The academy put a pause on enrolling new teachers but began accepting applications again this March, with about 40 applying, Smith said.
In June, the new group of 22 teachers met for three days of in-person training in Little Rock and are set to start academic coursework on July 5, Smith said. In addition, eight teachers are on track to graduate next May, Smith said.
"All 30 of these fellows will receive full tuition assistance, and academic coaching as previous academy members have received," Smith said in a statement.
The teachers will be placed in various schools, including in North Little Rock, Hope and Forrest City.
Kendall Owens, a spokesman for the Forrest City School District, in an email said many schools "across the state and across the country" as well as in Forrest City "face an issue" with finding "qualified, trained teachers."

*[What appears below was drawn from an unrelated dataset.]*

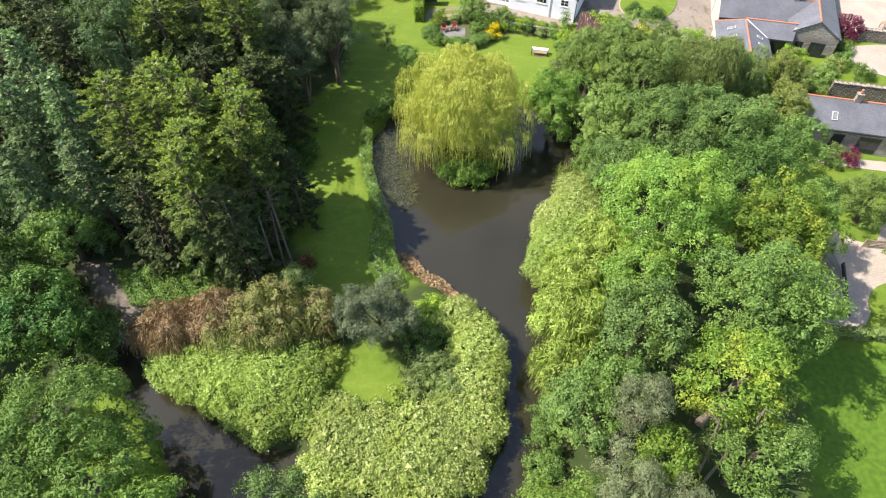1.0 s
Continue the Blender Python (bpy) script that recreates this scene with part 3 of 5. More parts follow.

At Forrest City High School, about three out of every four students in the approximately 600-student school are considered low income, according to state data.
The district in what's considered the Arkansas Delta region has "taken many diverse measures over the years to provide opportunities for new and experienced educators," Owens said.
Smith said about $3.9 million in Walton grant money that hasn't previously been spent will cover the program's costs over the next two years, including the salaries for three staffers: a director of operations and two academic coaches who work to train teachers.
It's not yet known if UA will continue to offer the master's degree program in educational equity once the academy program ends, Smith said.